Second, you need a financial plan. It’s essential to have a reliable income stream in place, especially since it’ll take a while before you earn from your new career. Don’t dip into your retirement money, or jeopardize your financial future without a clear idea of how you’ll be keeping things afloat.
5. Mid-Life Career Truth # 5: Don’t Gamble Everything on a Hunch.
You want to quit because you believe that 1) the other career will be more exciting and 2) you think you can succeed in it. Both may be entirely untrue.
First talk to other people who work in that industry to get a clearer idea of what their job entails, how hard they
had to work to get to their current position, the level of competitiveness, and the kind of skills required to succeed.

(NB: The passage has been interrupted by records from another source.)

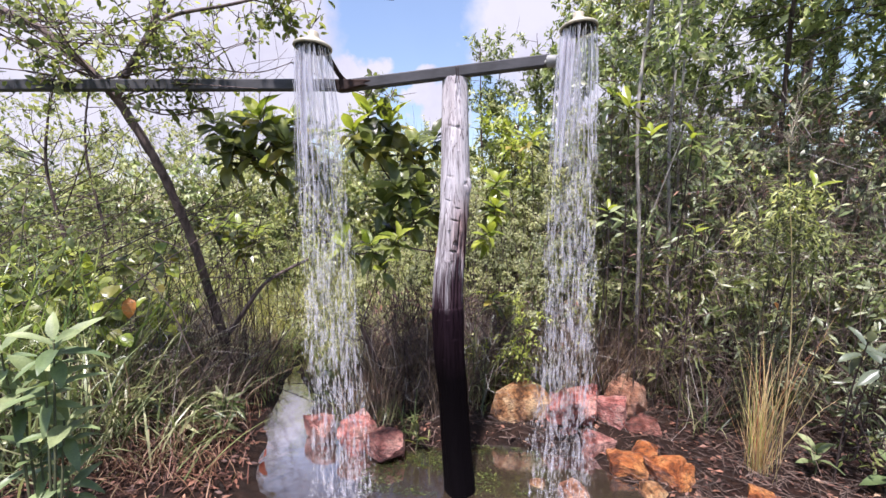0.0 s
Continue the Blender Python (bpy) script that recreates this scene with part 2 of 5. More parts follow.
def post_material():
    """Grey weathered timber with open grain; its foot is soaked nearly black up to an uneven tide line."""
    m, t, p, out = material("weathered_timber")
    grain = noise_tex(t, 34.0, 8.0, 0.7, (1, 1, 0.035))
    fine = noise_tex(t, 95.0, 5.0, 0.65, (1, 1, 0.025))
    wide = noise_tex(t, 5.0, 4.0, 0.6, (1, 1, 0.35))
    col = ramp(t, grain, (0.28, (0.15, 0.135, 0.142)), (0.42, (0.4, 0.38, 0.395)), (0.66, (0.62, 0.595, 0.615)))
    col = mixed(t, 0.7, col, ramp(t, fine, (0.37, (0.3, 0.26, 0.26)), (0.46, (0.95, 0.93, 0.93)), (0.6, (1.08, 1.06, 1.06))), "MULTIPLY")
    col = mixed(t, 0.6, col, ramp(t, wide, (0.35, (0.78, 0.72, 0.68)), (0.6, (1.05, 1.04, 1.04))), "MULTIPLY")
    co = t.nodes.new("ShaderNodeTexCoord")
    sep = t.nodes.new("ShaderNodeSeparateXYZ")
    t.links.new(co.outputs["Object"], sep.inputs[0])

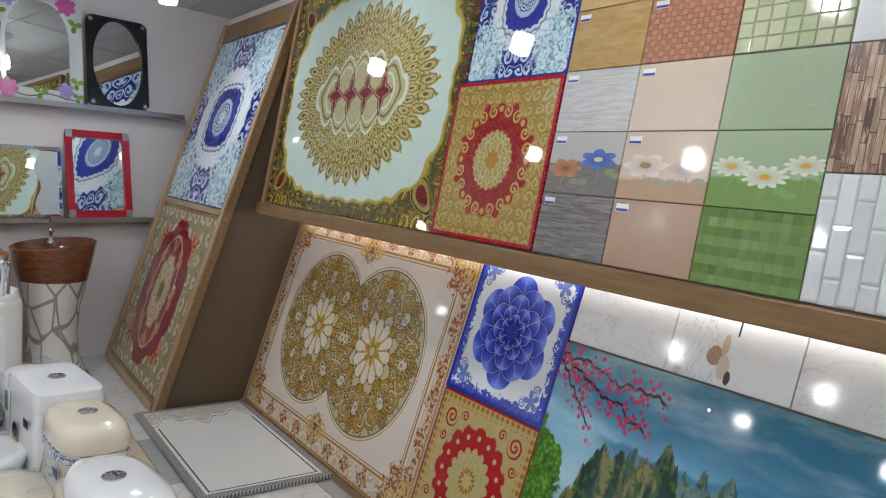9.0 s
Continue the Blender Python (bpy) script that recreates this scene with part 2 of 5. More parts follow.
def p_red_rug(u, v, w):
    x, y = (u - 0.5) * 0.6, (v - 0.5) * 0.6
    ax, ay = ab(x), ab(y)
    m = mx(ax, ay)
    r = hyp(x, y)
    gold = mix(noi(ax, ay, 40, 2), (0.22, 0.13, 0.022), (0.33, 0.22, 0.06))
    gold = mix(st(tendrils(ax, ay, 0.052, 1.0, 0.40), 14), gold, (0.42, 0.31, 0.11))
    p_, q_ = wedge(x, y, 8)
    octo = mx(m, (ax + ay) * 0.72)
    wob = (noi(ax, ay, 24, 2) - 0.5) * 0.05
    lobes = 0.205 + 0.006 * co(ang(y, x) * 16.0) + wob - octo
    col = mix(st(lobes, 150), gold, (0.25, 0.004, 0.008))
    leaf = mx(curl(p_ - 0.180, q_ - 0.040, 0.026, 0.018), 0.012 - hyp(p_ - 0.190, q_))
    col = mix(st(leaf, 350) * st(r - 0.122, 200), col, (0.44, 0.29, 0.08))
    col = mix(st(petals(x, y, 24, 0.112, 0.09), 200), col, mix(st(noi(ax, ay, 70, 2) - 0.5, 8), (0.30, 0.22, 0.07), (0.46, 0.38, 0.18)))
    col = mix(st(petals(x, y, 8, 0.04, 0.4), 200), col, (0.36, 0.16, 0.03))
    col = mix(st(0.0035 - ab(octo - 0.228), 300), col, (0.42, 0.22, 0.05))
    col = mix(st(m - 0.284, 300), col, (0.32, 0.006, 0.02))
    return glitter(x, y, col, 0.35)


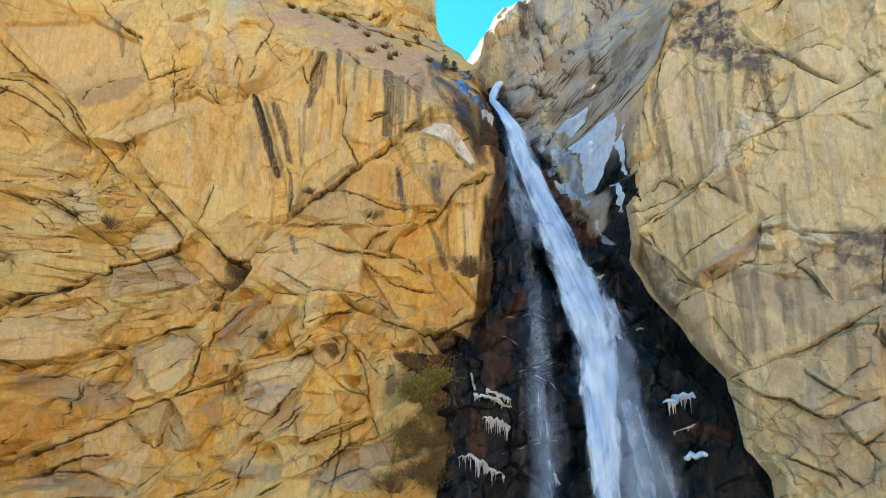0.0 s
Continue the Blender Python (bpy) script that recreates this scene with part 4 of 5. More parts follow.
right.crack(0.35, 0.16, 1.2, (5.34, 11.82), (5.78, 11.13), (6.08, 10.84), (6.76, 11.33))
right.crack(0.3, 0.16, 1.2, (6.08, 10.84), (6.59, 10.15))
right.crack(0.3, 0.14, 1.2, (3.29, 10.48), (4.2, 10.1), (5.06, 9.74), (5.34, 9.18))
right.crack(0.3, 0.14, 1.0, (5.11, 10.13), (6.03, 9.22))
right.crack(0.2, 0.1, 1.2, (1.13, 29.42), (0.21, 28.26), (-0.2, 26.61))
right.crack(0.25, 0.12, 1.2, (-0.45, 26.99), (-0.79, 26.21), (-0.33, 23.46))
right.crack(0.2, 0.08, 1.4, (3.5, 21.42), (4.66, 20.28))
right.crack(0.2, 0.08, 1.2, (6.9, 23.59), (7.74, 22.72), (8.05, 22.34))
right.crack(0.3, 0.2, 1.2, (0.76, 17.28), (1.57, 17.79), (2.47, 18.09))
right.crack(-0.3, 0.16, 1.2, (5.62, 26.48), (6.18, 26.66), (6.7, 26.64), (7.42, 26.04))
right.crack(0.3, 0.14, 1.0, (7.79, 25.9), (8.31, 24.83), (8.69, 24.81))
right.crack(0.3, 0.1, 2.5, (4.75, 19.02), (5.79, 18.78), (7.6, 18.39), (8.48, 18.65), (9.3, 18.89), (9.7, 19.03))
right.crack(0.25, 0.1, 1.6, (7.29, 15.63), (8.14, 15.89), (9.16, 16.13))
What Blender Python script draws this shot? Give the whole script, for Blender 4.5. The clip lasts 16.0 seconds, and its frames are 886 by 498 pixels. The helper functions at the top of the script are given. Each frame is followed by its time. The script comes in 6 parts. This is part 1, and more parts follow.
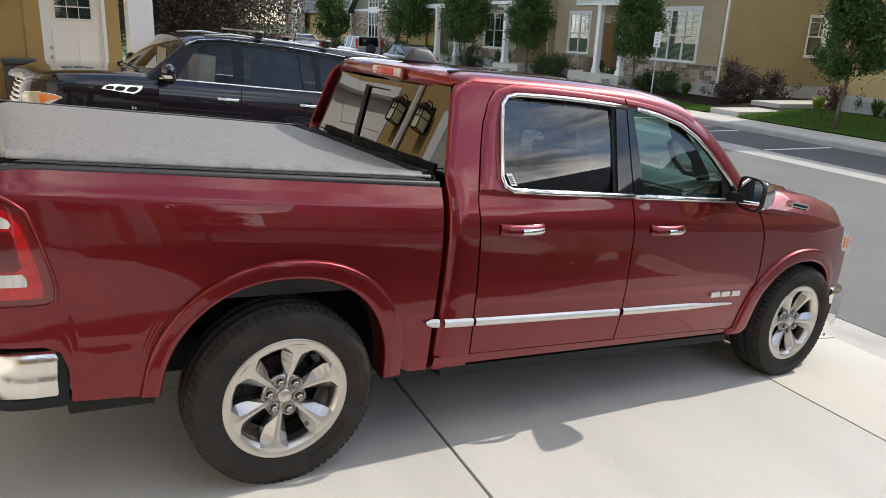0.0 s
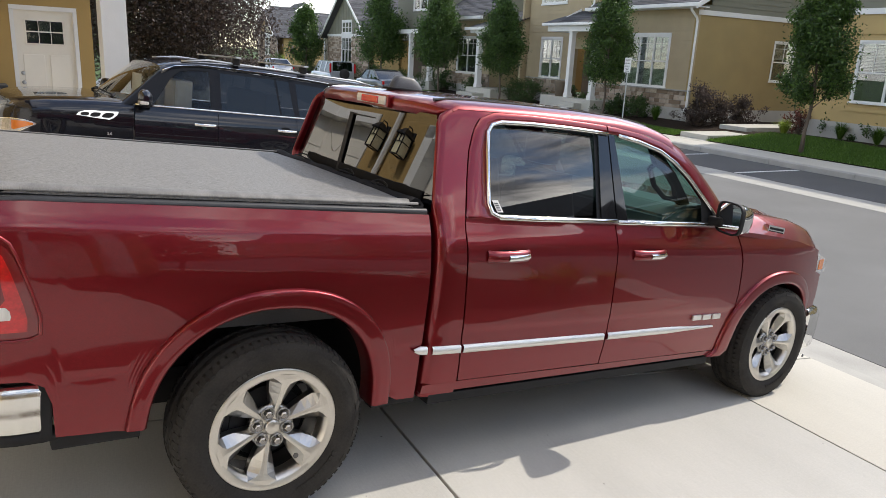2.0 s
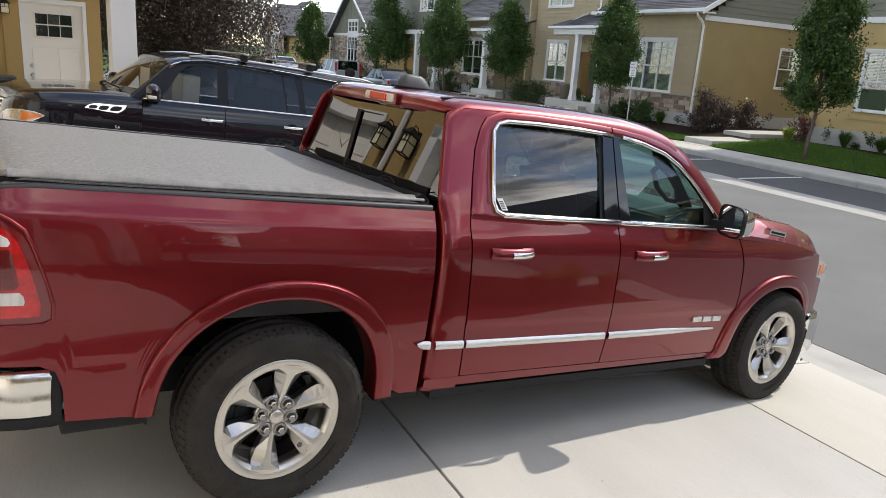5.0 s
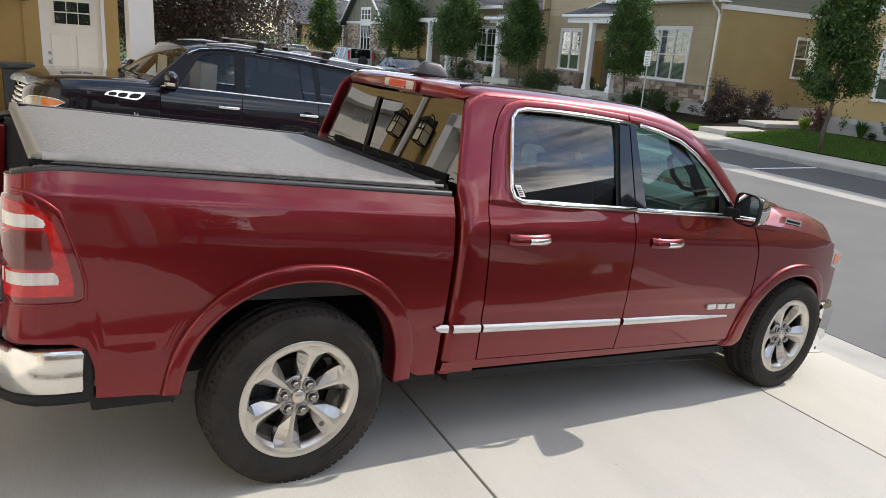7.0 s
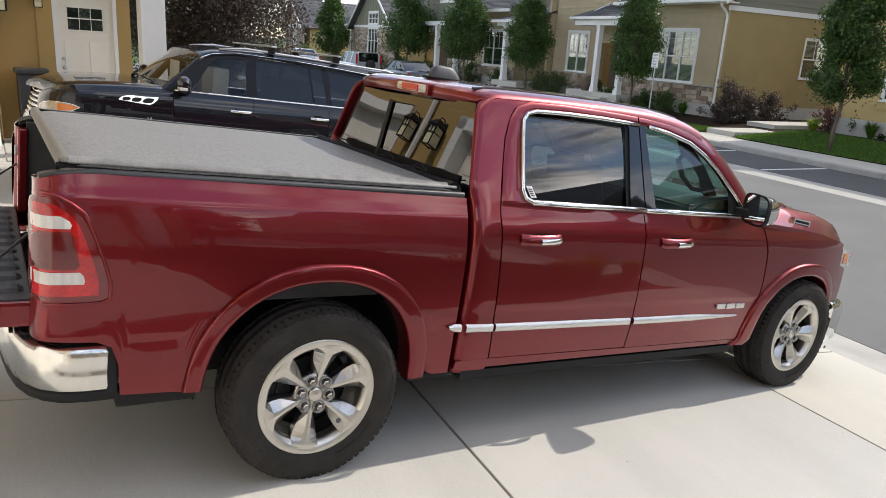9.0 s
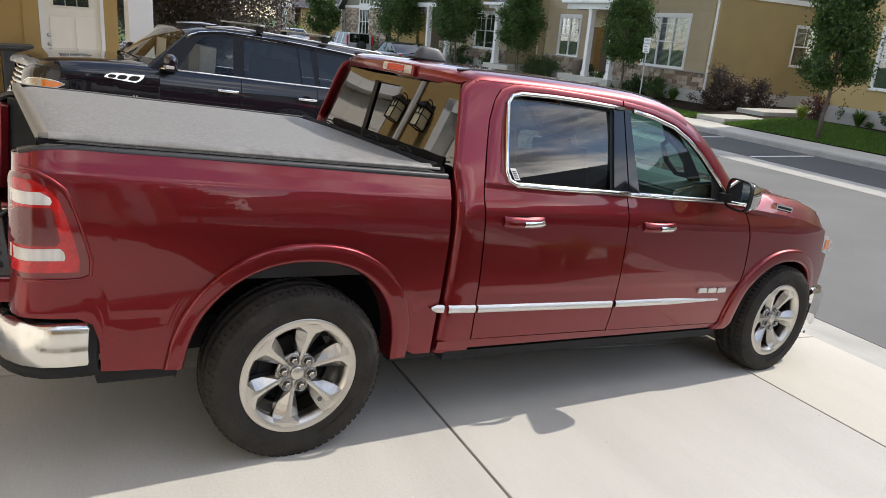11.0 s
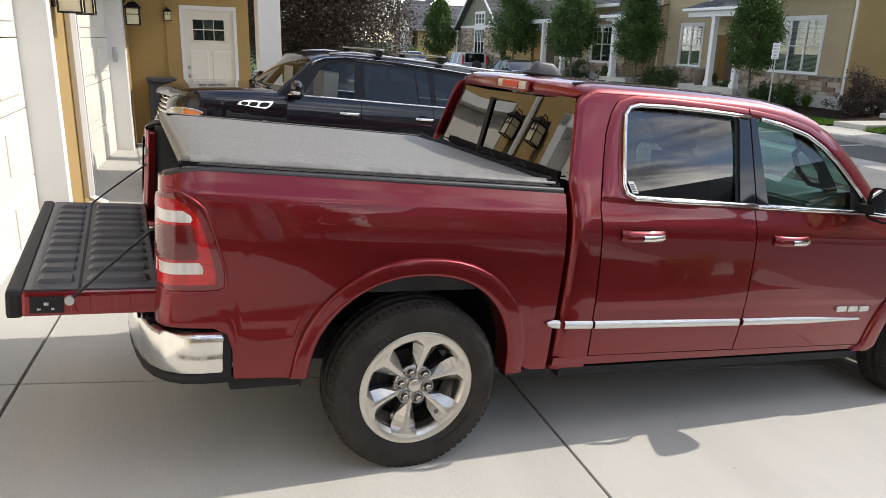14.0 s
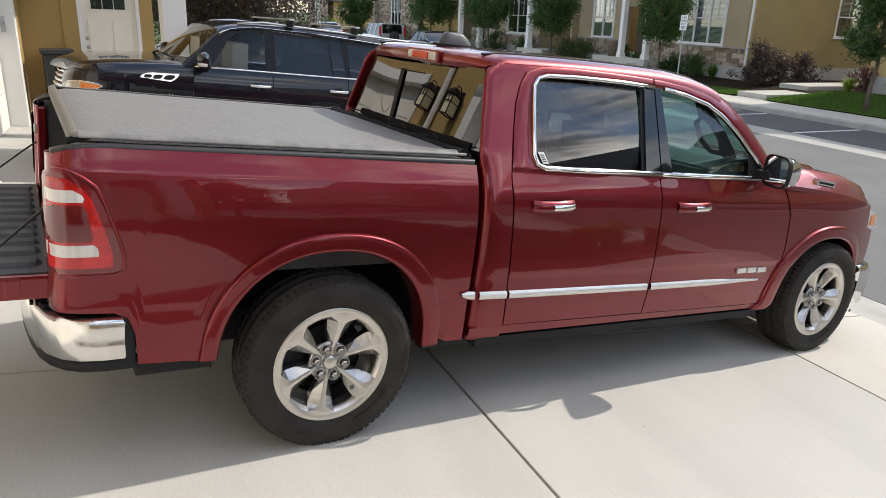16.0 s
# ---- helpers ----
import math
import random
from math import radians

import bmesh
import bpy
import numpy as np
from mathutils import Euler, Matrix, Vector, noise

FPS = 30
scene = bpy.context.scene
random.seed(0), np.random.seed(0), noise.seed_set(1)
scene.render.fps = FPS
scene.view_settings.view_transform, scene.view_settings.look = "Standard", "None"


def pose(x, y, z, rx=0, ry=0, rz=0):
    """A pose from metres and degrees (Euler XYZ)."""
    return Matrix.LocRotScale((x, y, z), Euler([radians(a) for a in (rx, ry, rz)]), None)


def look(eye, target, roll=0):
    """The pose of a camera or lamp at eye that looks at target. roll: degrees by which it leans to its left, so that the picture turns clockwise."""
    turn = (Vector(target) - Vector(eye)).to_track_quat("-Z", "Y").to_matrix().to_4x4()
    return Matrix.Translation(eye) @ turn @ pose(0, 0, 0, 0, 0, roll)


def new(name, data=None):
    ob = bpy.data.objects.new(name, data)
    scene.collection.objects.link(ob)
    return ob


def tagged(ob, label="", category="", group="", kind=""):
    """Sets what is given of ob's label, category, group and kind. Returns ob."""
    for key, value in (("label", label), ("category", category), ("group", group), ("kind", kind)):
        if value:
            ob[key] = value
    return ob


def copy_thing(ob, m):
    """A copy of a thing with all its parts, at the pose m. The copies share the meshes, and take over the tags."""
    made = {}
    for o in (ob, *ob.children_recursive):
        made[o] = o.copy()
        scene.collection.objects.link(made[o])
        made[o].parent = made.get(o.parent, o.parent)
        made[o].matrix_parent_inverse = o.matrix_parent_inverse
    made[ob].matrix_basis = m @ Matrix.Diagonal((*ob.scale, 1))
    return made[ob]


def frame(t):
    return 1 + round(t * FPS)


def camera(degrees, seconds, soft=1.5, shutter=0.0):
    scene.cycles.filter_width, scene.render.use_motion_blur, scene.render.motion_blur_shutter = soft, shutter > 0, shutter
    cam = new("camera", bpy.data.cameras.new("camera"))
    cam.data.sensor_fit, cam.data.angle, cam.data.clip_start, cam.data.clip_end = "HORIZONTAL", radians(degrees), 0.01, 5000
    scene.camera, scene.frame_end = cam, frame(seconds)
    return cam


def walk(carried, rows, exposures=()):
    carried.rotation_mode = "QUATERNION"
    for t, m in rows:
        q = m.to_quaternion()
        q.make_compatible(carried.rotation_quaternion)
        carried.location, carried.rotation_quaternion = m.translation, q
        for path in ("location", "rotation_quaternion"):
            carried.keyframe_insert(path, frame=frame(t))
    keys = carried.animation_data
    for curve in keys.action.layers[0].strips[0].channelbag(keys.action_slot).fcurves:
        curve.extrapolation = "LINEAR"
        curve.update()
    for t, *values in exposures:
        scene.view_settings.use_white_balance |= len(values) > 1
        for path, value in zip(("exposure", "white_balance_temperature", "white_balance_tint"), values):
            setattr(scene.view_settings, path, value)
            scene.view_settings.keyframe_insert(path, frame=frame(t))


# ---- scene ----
cam = camera(63.6, 16.0, soft=0.8)
PATH = [
    (0, (-0.859, -3.554, 1.907), (0.163, -1.939, 1.318), 2.8),
    (0.5, (-0.865, -3.529, 1.905), (0.136, -1.901, 1.315), 3.1),
    (1, (-0.908, -3.52, 1.916), (0.137, -1.907, 1.362), 2.9),
    (1.5, (-0.92, -3.512, 1.918), (0.157, -1.915, 1.38), 2.7),
    (2, (-0.91, -3.518, 1.923), (0.18, -1.926, 1.399), 2.9),
    (2.5, (-0.913, -3.516, 1.92), (0.189, -1.931, 1.397), 3.1),
    (3, (-0.911, -3.515, 1.921), (0.19, -1.927, 1.403), 3.0),
    (3.5, (-0.917, -3.523, 1.921), (0.18, -1.933, 1.402), 3.1),
    (6, (-0.964, -3.559, 1.909), (0.123, -1.968, 1.372), 4.6),
    (6.5, (-0.975, -3.564, 1.911), (0.113, -1.977, 1.363), 4.8),
    (7, (-1.009, -3.581, 1.907), (0.049, -1.976, 1.354), 4.1),
    (7.5, (-1.032, -3.574, 1.905), (-0.005, -1.949, 1.354), 3.9),
    (8, (-1.07, -3.579, 1.905), (-0.064, -1.941, 1.354), 3.4),
    (8.5, (-1.067, -3.599, 1.91), (-0.04, -1.972, 1.365), 3.4),
    (11, (-1.044, -3.651, 1.906), (0.016, -2.06, 1.317), 4.6),
    (11.5, (-1.039, -3.639, 1.902), (0.04, -2.063, 1.309), 4.6),
    (12, (-1.028, -3.634, 1.9), (0.071, -2.076, 1.296), 4.7),
    (12.5, (-1.027, -3.644, 1.902), (0.066, -2.084, 1.291), 4.0),
    (13, (-1.03, -3.652, 1.905), (0.017, -2.042, 1.347), 3.3),
    (13.5, (-1.043, -3.652, 1.911), (-0.211, -1.917, 1.368), 1.5),
    (14, (-1.051, -3.667, 1.9), (-0.271, -1.913, 1.34), 1.7),
    (14.5, (-1.038, -3.669, 1.894), (-0.164, -1.973, 1.294), 2.6),
    (15, (-1.009, -3.659, 1.896), (-0.109, -1.984, 1.277), 2.4),
    (15.5, (-0.998, -3.657, 1.894), (-0.074, -1.997, 1.27), 2.2),
    (16, (-0.996, -3.671, 1.896), (-0.034, -2.032, 1.271), 2.0),
]
walk(cam, [(t, look(eye, target, roll)) for t, eye, target, roll in PATH], exposures=((0.0, 0.27, 6800, 11), (16.0, 0.27, 6800, 11)))

# ---------- light ----------
world = bpy.data.worlds.new("sky")
scene.world = world
world.use_nodes = True
wn, wl = world.node_tree.nodes, world.node_tree.links
sky = wn.new("ShaderNodeTexSky")
sky.sky_type = "NISHITA"
sky.sun_disc = False
sky.sun_elevation = radians(42)
sky.sun_rotation = radians(92)
sky.altitude = 1300
# scattered clouds over the whole dome
co = wn.new("ShaderNodeTexCoord")
cmap = wn.new("ShaderNodeMapping")
cmap.inputs["Scale"].default_value = (1.0, 1.0, 2.6)
cno = wn.new("ShaderNodeTexNoise")
cno.inputs["Scale"].default_value = 2.6
cno.inputs["Detail"].default_value = 7
cno.inputs["Roughness"].default_value = 0.6
crm = wn.new("ShaderNodeValToRGB")
crm.color_ramp.elements[0].position, crm.color_ramp.elements[0].color = 0.47, (0, 0, 0, 1)
crm.color_ramp.elements[1].position, crm.color_ramp.elements[1].color = 0.63, (1, 1, 1, 1)
cmx = wn.new("ShaderNodeMix")
cmx.data_type = "RGBA"
shade = wn.new("ShaderNodeTexNoise")
shade.inputs["Scale"].default_value = 4.2
shade.inputs["Detail"].default_value = 8
shade.inputs["Roughness"].default_value = 0.62
shade.inputs["Distortion"].default_value = 0.5
tone = wn.new("ShaderNodeValToRGB")
tone.color_ramp.elements[0].position, tone.color_ramp.elements[0].color = 0.36, (2.6, 2.7, 3.0, 1)
tone.color_ramp.elements[1].position, tone.color_ramp.elements[1].color = 0.66, (16.0, 15.8, 15.4, 1)
wl.new(cmap.outputs["Vector"], shade.inputs["Vector"])
wl.new(shade.outputs["Fac"], tone.inputs["Fac"])
wl.new(tone.outputs["Color"], cmx.inputs[7])
wl.new(co.outputs["Generated"], cmap.inputs["Vector"])
wl.new(cmap.outputs["Vector"], cno.inputs["Vector"])
wl.new(cno.outputs["Fac"], crm.inputs["Fac"])
wl.new(crm.outputs["Color"], cmx.inputs[0])
wl.new(sky.outputs["Color"], cmx.inputs[6])
wl.new(cmx.outputs[2], wn["Background"].inputs["Color"])
wn["Background"].inputs["Strength"].default_value = 0.225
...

Then assess yourself. It might help to get career and personality tests to see if you have a real aptitude for the work you desire. Older people do tend to be a little more set in their habits and ways, so it’s best if there’s a natural fit.
Finally, research into the stability of the industry. Is there a healthy growth? Are there openings, or is it shrinking? If the industry has downsized, then there are professionals who are also looking for jobs—and they are more qualified than you are. This can only mean that it may take you several months of looking for work, or training for it in order to be competitive. Companies will not be inclined to invest in a newbie if there are hundreds of ‘ready’ candidates.